Source material =>

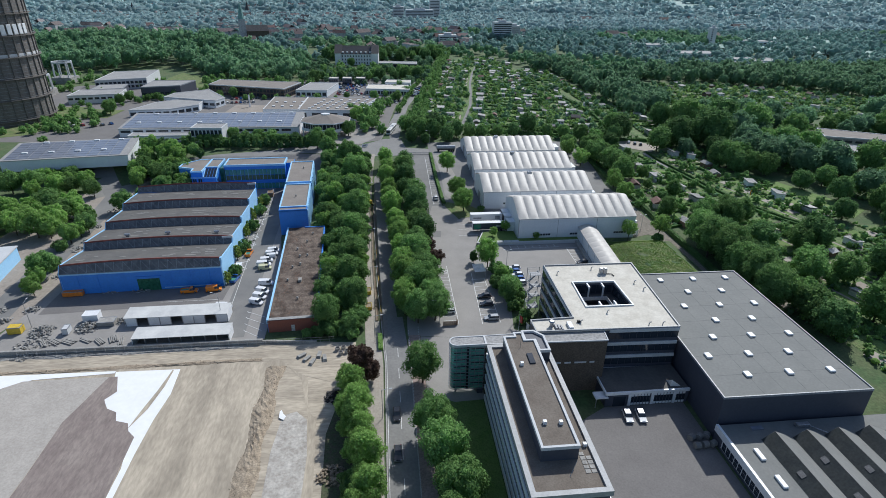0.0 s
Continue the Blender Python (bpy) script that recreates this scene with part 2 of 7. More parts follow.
    # leaf_far, leaf_mid, leaf_dist: bluer and paler with distance, haze in the base colour
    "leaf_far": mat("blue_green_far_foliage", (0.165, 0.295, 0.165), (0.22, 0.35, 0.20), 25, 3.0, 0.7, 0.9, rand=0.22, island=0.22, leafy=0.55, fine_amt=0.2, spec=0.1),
    # haze for the middle distance, mixed into the leaf colour
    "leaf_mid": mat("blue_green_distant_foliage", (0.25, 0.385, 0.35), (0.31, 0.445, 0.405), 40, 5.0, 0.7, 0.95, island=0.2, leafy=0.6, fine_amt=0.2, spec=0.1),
    "roof_far": mat("faded_far_roofs", (0.135, 0.095, 0.085), (0.12, 0.115, 0.12), 8, 2.0, 0.5, 0.9, rand=0.35),
    "wall_far": mat("pale_far_walls", (0.46, 0.455, 0.45), (0.36, 0.36, 0.37), 6, 2.0, 0.5, 0.9, rand=0.25),
    # hills: blue of the haze used as base colour
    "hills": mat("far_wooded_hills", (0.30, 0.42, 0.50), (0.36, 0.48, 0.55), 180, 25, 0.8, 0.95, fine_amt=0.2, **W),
    "wall_town": mat("pale_town_walls", (0.50, 0.49, 0.48), (0.38, 0.38, 0.39), 30, 2.0, 0.5, 0.9, island=0.25),
    "roof_town": mat("red_and_grey_town_roofs", (0.17, 0.10, 0.09), (0.14, 0.135, 0.14), 40, 2.0, 0.9, 0.9, island=0.35),
    # strongest haze tint, for foliage beyond about a kilometre
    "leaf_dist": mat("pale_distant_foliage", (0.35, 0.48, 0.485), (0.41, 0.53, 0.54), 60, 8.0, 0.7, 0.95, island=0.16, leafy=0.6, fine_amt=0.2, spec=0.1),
}


def paint(name, col, rough=0.25, metal=0.0):
    m = mat(name, col, tuple(c * 0.92 for c in col), 2, 0.3, 0.4, rough, metal=metal, fine_amt=0.03)
    m.node_tree.nodes["Principled BSDF"].inputs["Coat Weight"].default_value = 0.6
    return m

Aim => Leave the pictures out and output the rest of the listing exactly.

Solved problem =>
0.0 s
Continue the Blender Python (bpy) script that recreates this scene with part 2 of 7. More parts follow.
    # leaf_far, leaf_mid, leaf_dist: bluer and paler with distance, haze in the base colour
    "leaf_far": mat("blue_green_far_foliage", (0.165, 0.295, 0.165), (0.22, 0.35, 0.20), 25, 3.0, 0.7, 0.9, rand=0.22, island=0.22, leafy=0.55, fine_amt=0.2, spec=0.1),
    # haze for the middle distance, mixed into the leaf colour
    "leaf_mid": mat("blue_green_distant_foliage", (0.25, 0.385, 0.35), (0.31, 0.445, 0.405), 40, 5.0, 0.7, 0.95, island=0.2, leafy=0.6, fine_amt=0.2, spec=0.1),
    "roof_far": mat("faded_far_roofs", (0.135, 0.095, 0.085), (0.12, 0.115, 0.12), 8, 2.0, 0.5, 0.9, rand=0.35),
    "wall_far": mat("pale_far_walls", (0.46, 0.455, 0.45), (0.36, 0.36, 0.37), 6, 2.0, 0.5, 0.9, rand=0.25),
    # hills: blue of the haze used as base colour
    "hills": mat("far_wooded_hills", (0.30, 0.42, 0.50), (0.36, 0.48, 0.55), 180, 25, 0.8, 0.95, fine_amt=0.2, **W),
    "wall_town": mat("pale_town_walls", (0.50, 0.49, 0.48), (0.38, 0.38, 0.39), 30, 2.0, 0.5, 0.9, island=0.25),
    "roof_town": mat("red_and_grey_town_roofs", (0.17, 0.10, 0.09), (0.14, 0.135, 0.14), 40, 2.0, 0.9, 0.9, island=0.35),
    # strongest haze tint, for foliage beyond about a kilometre
    "leaf_dist": mat("pale_distant_foliage", (0.35, 0.48, 0.485), (0.41, 0.53, 0.54), 60, 8.0, 0.7, 0.95, island=0.16, leafy=0.6, fine_amt=0.2, spec=0.1),
}


def paint(name, col, rough=0.25, metal=0.0):
    m = mat(name, col, tuple(c * 0.92 for c in col), 2, 0.3, 0.4, rough, metal=metal, fine_amt=0.03)
    m.node_tree.nodes["Principled BSDF"].inputs["Coat Weight"].default_value = 0.6
    return m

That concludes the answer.